## Set problem
Leave out the pictures and copy everything else below exactly.

3D scene code data:

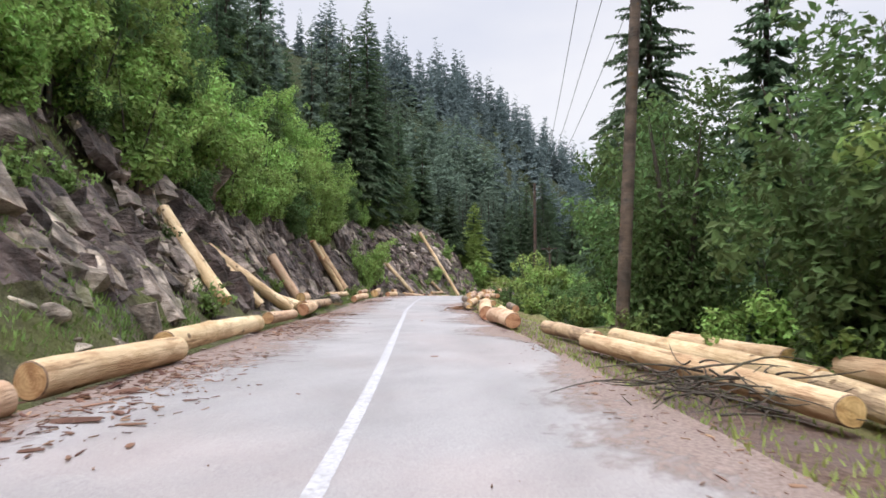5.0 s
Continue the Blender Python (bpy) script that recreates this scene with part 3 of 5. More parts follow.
def fir(s, u, height, slim=False, lean=(0, 0), z=None, wide=1.0):
    near = (102 < s < 122 and 9 < u < 14) or (165 < s < 199 and 4 < u < 15.0) or (166 < s < 203 and -15.6 < u < 0)
    far = u < -17 or u > 16 or s > 216
    kit = dice.choice(SLIM_FIRS if slim else HERO_FIRS if near else FAR_FIRS if far else FIRS)
    base = 16.0
    if height > 24 and not slim:
        kit, base = dice.choice(BIG_FIRS), 28.0
    p = ground_at(s, u, 0.3)
    if z is not None:
        p.z = z
    plant("fir_tree", kit, p, height / base, dice.uniform(0, 360), "tall dark green fir with drooping boughs", "tree", "firs along the road", lean, wide)


def bush(s, u, height, bright=False, z=None):
    near = (3.0 < u < 7.8 and s < 160) or (-8.0 < u < 0 and s > 100)
    kit, base = (dice.choice(LIGHT_BUSHES if near else FAR_LIGHT), 4.0) if bright else (dice.choice(BUSHES if near else FAR_BUSHES), 5.0)
    label = "light green broadleaf shrub on the bank" if bright else "dense green hazel bush beside the road"
    p = ground_at(s, u, 0.2)
    if z is not None:
        p.z = z
    plant("broadleaf_bush", kit, p, height / base, dice.uniform(0, 360), label, "bush", "bushes along the road")


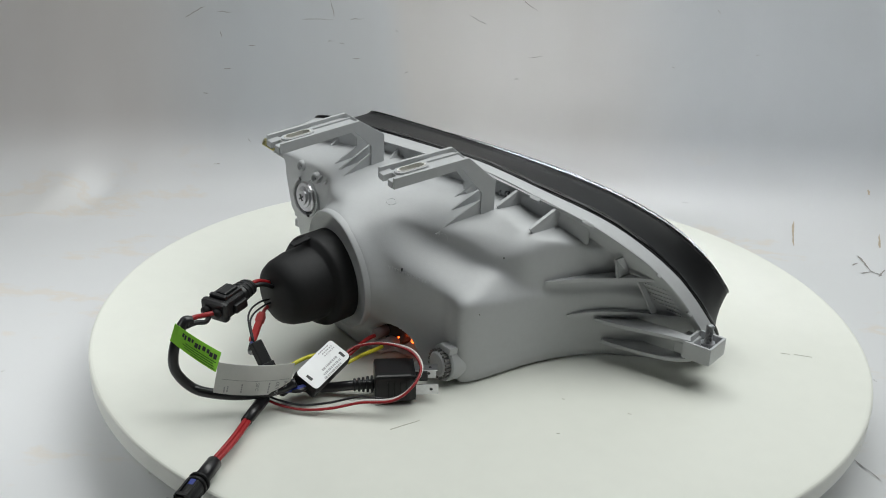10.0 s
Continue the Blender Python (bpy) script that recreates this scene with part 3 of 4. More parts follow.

## Answer to the exercise
5.0 s
Continue the Blender Python (bpy) script that recreates this scene with part 3 of 5. More parts follow.
def fir(s, u, height, slim=False, lean=(0, 0), z=None, wide=1.0):
    near = (102 < s < 122 and 9 < u < 14) or (165 < s < 199 and 4 < u < 15.0) or (166 < s < 203 and -15.6 < u < 0)
    far = u < -17 or u > 16 or s > 216
    kit = dice.choice(SLIM_FIRS if slim else HERO_FIRS if near else FAR_FIRS if far else FIRS)
    base = 16.0
    if height > 24 and not slim:
        kit, base = dice.choice(BIG_FIRS), 28.0
    p = ground_at(s, u, 0.3)
    if z is not None:
        p.z = z
    plant("fir_tree", kit, p, height / base, dice.uniform(0, 360), "tall dark green fir with drooping boughs", "tree", "firs along the road", lean, wide)


def bush(s, u, height, bright=False, z=None):
    near = (3.0 < u < 7.8 and s < 160) or (-8.0 < u < 0 and s > 100)
    kit, base = (dice.choice(LIGHT_BUSHES if near else FAR_LIGHT), 4.0) if bright else (dice.choice(BUSHES if near else FAR_BUSHES), 5.0)
    label = "light green broadleaf shrub on the bank" if bright else "dense green hazel bush beside the road"
    p = ground_at(s, u, 0.2)
    if z is not None:
        p.z = z
    plant("broadleaf_bush", kit, p, height / base, dice.uniform(0, 360), label, "bush", "bushes along the road")


10.0 s
Continue the Blender Python (bpy) script that recreates this scene with part 3 of 4. More parts follow.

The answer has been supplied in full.